What was Romeo doing before he met Juliet? If you don’t know the answer, stop reading this and review the first few scenes of Shakespeare’s play. (Alternatively, just scroll down to see the answer.)




















He was in love with Rosaline. He was madly in love, but she loved him not.

She hath forsworn to love, and in that vow

Do I live dead that live to tell it now.


He was ripped to pieces.

Love is a smoke raised with the fume of sighs;

Being purged, a fire sparkling in lovers' eyes;

Being vexed, a sea nourished with loving tears.

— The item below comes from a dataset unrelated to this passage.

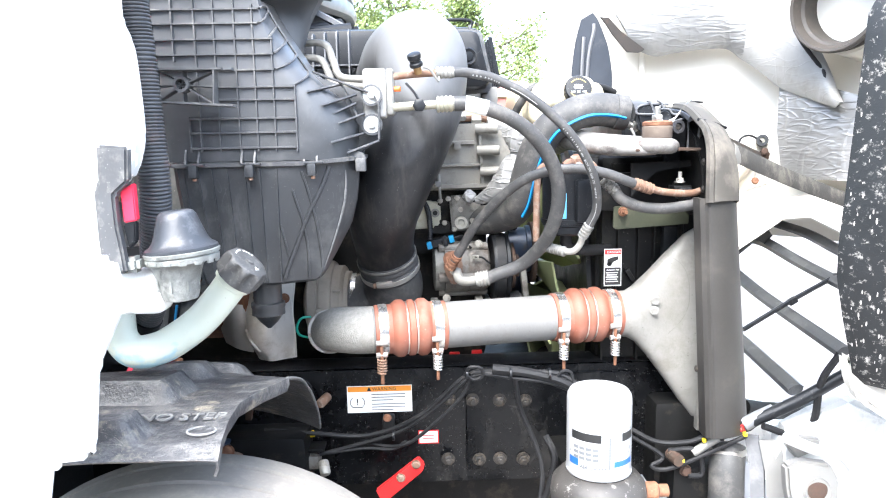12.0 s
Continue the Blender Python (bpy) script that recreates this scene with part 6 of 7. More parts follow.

What is it else? A madness most discreet,

A choking gall, and a preserving sweet.


But then, when his eye fell upon Juliet, everything changed.

One fairer than my love? The all-seeing sun

Ne'er saw her match since first the world begun…

Oh, she doth teach the torches to burn bright!...

Did my heart love till now? Forswear it, sight!

For I ne'er saw true beauty till this night.


How did he fall in love so instantly when he saw Juliet? It was love for Rosaline. His feelings for her, like a pickaxe, or a farmer’s plow, struck away at his heart. It pained him, cause him much grief, but it also softened his heart so that love could plant its coveted seed. When the Rosaline’s seed was not forthcoming, this softened, fertile heart turned to a maiden that was worthy of his love, willing to reciprocate his feelings, willing to share love’s pains. One glance was enough, enough to plant a seed, enough for the seed to set out its roots, and enough for the little plantling to grow.

Thus are the hearts of Arabian lovers. None comprehend the depth of their feelings save hearts softened by love's hard blows.

Al-Mutanabbi continues, addressing his tearful cheeks, reminding himself that love is his way of life, a way that he must continue treading till he finds the seed destined to set roots in his tender heart,

أَأَوَّلُ دَمْعٍ جَرَى فَوقَهُ

Are these the first tears to run over them?

وَأَوَّلُ حُزْنٍ عَلَى رَاحِلِ

Or the first remorse over one departing?